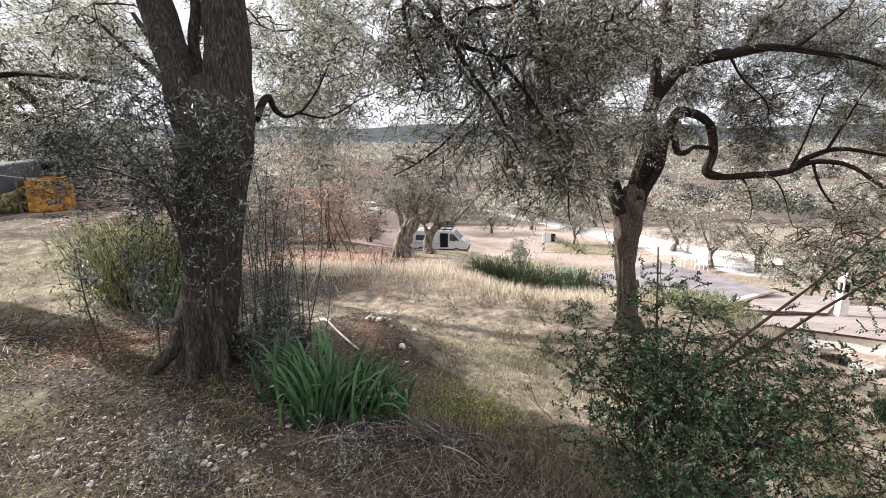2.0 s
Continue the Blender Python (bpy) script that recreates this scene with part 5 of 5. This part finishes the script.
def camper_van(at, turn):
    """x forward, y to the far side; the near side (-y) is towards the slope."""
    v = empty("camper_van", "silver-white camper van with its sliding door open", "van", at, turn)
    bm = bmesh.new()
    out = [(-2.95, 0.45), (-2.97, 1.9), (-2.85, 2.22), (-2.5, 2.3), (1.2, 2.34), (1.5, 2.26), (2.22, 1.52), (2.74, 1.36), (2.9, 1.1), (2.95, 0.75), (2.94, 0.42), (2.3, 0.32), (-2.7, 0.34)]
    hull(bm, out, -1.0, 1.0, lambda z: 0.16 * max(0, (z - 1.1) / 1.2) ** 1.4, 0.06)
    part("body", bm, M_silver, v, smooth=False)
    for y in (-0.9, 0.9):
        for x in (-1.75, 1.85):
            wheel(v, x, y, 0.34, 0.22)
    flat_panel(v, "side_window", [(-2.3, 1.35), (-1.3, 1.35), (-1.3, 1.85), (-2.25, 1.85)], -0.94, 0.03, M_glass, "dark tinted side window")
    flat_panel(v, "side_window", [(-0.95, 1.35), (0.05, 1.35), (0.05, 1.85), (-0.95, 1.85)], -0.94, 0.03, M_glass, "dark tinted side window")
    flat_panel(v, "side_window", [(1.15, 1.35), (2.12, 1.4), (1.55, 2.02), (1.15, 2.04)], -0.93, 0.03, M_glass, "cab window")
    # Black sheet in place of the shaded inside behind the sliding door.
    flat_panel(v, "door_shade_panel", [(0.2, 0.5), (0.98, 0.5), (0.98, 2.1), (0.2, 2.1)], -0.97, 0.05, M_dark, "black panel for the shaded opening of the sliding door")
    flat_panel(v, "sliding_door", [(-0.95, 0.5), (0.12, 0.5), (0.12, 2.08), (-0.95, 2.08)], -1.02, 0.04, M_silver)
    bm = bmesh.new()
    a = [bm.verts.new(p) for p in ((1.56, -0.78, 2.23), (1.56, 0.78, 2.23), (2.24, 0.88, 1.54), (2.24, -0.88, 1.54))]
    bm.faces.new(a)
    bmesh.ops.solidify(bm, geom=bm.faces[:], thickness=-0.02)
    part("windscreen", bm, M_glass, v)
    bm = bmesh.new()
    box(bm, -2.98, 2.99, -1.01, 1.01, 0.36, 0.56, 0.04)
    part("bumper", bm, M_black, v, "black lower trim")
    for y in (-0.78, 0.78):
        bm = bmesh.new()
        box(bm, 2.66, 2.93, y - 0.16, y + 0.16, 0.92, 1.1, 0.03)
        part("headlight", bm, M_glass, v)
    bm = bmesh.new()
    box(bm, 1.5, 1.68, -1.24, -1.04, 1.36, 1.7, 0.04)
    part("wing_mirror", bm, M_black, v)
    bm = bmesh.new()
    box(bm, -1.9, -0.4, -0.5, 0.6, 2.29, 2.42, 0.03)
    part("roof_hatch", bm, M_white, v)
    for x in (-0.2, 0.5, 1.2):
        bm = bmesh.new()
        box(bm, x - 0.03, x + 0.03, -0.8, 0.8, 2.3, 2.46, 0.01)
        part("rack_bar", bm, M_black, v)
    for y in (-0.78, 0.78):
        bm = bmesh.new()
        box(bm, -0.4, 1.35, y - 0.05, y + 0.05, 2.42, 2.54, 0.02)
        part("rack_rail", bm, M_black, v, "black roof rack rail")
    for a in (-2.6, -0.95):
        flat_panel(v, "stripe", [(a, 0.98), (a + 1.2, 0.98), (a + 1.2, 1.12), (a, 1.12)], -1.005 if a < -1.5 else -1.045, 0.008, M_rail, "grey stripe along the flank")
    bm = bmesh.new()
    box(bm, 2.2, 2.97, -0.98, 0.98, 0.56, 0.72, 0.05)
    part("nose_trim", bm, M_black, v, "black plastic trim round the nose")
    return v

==

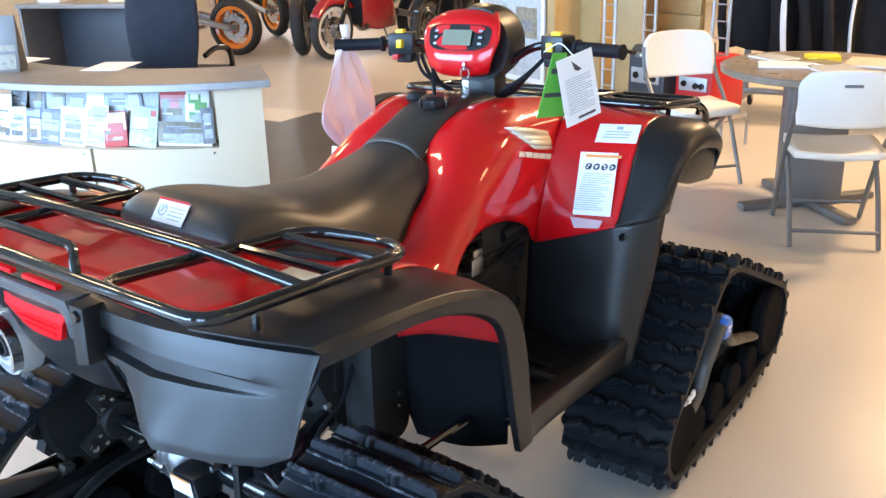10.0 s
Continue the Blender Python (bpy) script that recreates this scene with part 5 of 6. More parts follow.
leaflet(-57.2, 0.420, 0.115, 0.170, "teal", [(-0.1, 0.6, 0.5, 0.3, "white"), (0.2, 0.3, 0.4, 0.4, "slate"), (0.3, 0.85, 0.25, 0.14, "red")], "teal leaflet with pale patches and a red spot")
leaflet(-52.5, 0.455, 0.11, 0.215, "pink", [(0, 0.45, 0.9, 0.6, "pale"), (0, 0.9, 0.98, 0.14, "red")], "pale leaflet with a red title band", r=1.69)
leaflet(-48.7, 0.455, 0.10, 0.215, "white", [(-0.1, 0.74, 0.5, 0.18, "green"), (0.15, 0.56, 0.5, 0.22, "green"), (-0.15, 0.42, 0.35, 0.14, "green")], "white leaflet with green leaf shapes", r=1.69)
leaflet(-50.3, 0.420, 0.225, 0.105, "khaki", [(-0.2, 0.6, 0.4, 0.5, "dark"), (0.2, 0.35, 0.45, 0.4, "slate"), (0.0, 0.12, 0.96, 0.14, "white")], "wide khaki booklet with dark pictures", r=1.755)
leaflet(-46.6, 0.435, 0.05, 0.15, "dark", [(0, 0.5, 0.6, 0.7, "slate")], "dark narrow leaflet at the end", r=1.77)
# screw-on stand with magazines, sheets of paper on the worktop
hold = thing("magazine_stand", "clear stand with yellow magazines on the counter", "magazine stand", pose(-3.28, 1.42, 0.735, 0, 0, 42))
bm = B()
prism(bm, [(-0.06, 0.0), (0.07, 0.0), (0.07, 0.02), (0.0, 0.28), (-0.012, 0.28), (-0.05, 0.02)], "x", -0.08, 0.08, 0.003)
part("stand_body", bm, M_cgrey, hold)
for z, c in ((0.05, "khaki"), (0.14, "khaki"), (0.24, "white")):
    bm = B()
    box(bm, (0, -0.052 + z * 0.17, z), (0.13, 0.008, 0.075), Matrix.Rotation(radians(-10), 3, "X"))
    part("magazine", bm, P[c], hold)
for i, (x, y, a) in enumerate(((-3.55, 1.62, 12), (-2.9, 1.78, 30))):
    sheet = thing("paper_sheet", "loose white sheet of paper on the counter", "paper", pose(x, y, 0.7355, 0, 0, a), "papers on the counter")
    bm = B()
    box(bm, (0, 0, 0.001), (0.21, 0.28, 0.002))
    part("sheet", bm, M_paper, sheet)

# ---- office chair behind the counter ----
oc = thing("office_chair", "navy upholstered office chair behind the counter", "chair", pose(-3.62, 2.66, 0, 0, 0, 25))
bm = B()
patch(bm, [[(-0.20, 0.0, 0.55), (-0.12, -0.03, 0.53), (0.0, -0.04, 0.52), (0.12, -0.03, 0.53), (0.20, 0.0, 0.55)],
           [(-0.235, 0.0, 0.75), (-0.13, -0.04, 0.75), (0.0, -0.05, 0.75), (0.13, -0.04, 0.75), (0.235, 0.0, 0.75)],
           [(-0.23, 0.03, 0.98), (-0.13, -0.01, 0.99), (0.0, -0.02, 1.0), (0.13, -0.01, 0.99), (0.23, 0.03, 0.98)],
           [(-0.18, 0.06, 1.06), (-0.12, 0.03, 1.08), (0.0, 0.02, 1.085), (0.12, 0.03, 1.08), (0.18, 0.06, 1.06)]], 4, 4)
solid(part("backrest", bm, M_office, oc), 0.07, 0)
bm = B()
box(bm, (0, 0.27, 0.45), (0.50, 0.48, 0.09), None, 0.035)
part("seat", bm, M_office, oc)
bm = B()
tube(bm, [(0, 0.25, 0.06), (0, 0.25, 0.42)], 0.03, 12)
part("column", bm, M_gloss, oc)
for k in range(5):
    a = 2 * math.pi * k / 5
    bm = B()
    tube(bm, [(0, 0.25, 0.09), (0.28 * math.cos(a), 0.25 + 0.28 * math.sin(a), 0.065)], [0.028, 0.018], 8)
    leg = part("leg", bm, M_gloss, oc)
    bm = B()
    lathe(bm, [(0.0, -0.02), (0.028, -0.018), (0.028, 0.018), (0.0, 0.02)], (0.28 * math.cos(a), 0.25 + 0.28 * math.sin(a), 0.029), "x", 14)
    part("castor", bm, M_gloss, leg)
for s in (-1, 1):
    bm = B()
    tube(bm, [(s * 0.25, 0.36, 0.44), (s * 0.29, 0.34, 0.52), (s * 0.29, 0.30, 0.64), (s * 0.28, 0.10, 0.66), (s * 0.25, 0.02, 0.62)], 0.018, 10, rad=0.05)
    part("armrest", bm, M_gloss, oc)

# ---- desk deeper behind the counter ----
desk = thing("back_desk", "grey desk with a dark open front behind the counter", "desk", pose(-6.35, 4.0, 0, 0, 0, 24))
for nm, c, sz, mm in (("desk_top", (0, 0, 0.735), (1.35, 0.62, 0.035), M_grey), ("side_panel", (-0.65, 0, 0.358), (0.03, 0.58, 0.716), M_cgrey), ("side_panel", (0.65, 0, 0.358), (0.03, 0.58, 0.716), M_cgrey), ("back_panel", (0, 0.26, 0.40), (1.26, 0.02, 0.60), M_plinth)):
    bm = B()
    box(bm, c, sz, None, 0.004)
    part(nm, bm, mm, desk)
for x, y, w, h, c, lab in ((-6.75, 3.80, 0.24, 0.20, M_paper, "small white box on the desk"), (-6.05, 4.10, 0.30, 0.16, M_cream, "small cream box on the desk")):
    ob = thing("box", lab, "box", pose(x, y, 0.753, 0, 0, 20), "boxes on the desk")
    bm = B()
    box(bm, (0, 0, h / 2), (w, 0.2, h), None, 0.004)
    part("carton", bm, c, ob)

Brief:
Say how many lines contain the string "Continue", giving nothing but the count.

Response:
2